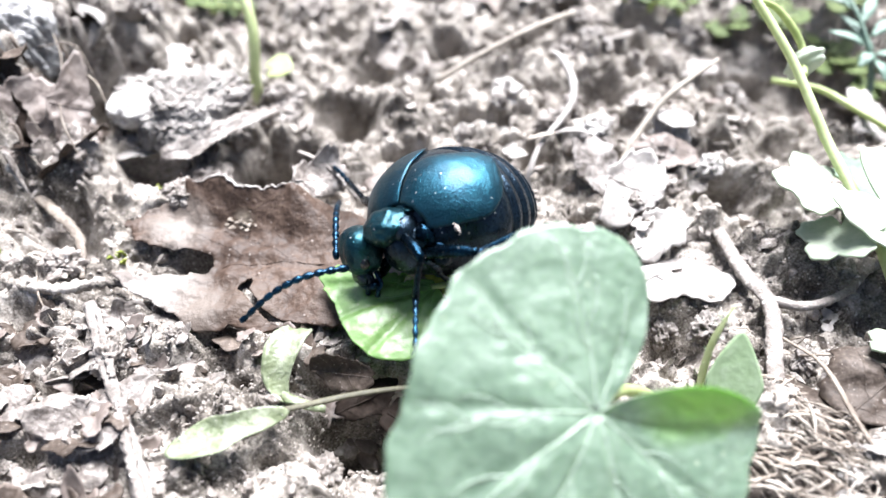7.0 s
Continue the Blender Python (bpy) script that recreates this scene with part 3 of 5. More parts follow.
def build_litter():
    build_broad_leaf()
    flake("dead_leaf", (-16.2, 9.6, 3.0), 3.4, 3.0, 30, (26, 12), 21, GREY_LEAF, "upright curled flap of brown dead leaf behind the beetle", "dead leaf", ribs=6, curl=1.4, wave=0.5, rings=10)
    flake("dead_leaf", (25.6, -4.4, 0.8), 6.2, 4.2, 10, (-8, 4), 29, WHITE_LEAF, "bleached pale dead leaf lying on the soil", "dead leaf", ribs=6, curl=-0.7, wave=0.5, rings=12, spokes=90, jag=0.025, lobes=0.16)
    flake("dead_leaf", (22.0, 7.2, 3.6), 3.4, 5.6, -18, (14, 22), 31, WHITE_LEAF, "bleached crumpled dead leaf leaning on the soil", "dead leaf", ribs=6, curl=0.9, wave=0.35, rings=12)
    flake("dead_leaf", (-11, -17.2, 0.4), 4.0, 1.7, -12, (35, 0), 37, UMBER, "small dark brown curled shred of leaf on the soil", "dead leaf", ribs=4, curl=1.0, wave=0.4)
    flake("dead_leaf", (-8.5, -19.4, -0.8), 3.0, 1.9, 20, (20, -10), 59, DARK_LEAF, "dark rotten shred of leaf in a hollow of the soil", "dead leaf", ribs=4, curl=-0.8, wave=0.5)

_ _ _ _

YOUR TASK
Without the pictures, write out all of the material exactly.

SOLUTION
7.0 s
Continue the Blender Python (bpy) script that recreates this scene with part 3 of 5. More parts follow.
def build_litter():
    build_broad_leaf()
    flake("dead_leaf", (-16.2, 9.6, 3.0), 3.4, 3.0, 30, (26, 12), 21, GREY_LEAF, "upright curled flap of brown dead leaf behind the beetle", "dead leaf", ribs=6, curl=1.4, wave=0.5, rings=10)
    flake("dead_leaf", (25.6, -4.4, 0.8), 6.2, 4.2, 10, (-8, 4), 29, WHITE_LEAF, "bleached pale dead leaf lying on the soil", "dead leaf", ribs=6, curl=-0.7, wave=0.5, rings=12, spokes=90, jag=0.025, lobes=0.16)
    flake("dead_leaf", (22.0, 7.2, 3.6), 3.4, 5.6, -18, (14, 22), 31, WHITE_LEAF, "bleached crumpled dead leaf leaning on the soil", "dead leaf", ribs=6, curl=0.9, wave=0.35, rings=12)
    flake("dead_leaf", (-11, -17.2, 0.4), 4.0, 1.7, -12, (35, 0), 37, UMBER, "small dark brown curled shred of leaf on the soil", "dead leaf", ribs=4, curl=1.0, wave=0.4)
    flake("dead_leaf", (-8.5, -19.4, -0.8), 3.0, 1.9, 20, (20, -10), 59, DARK_LEAF, "dark rotten shred of leaf in a hollow of the soil", "dead leaf", ribs=4, curl=-0.8, wave=0.5)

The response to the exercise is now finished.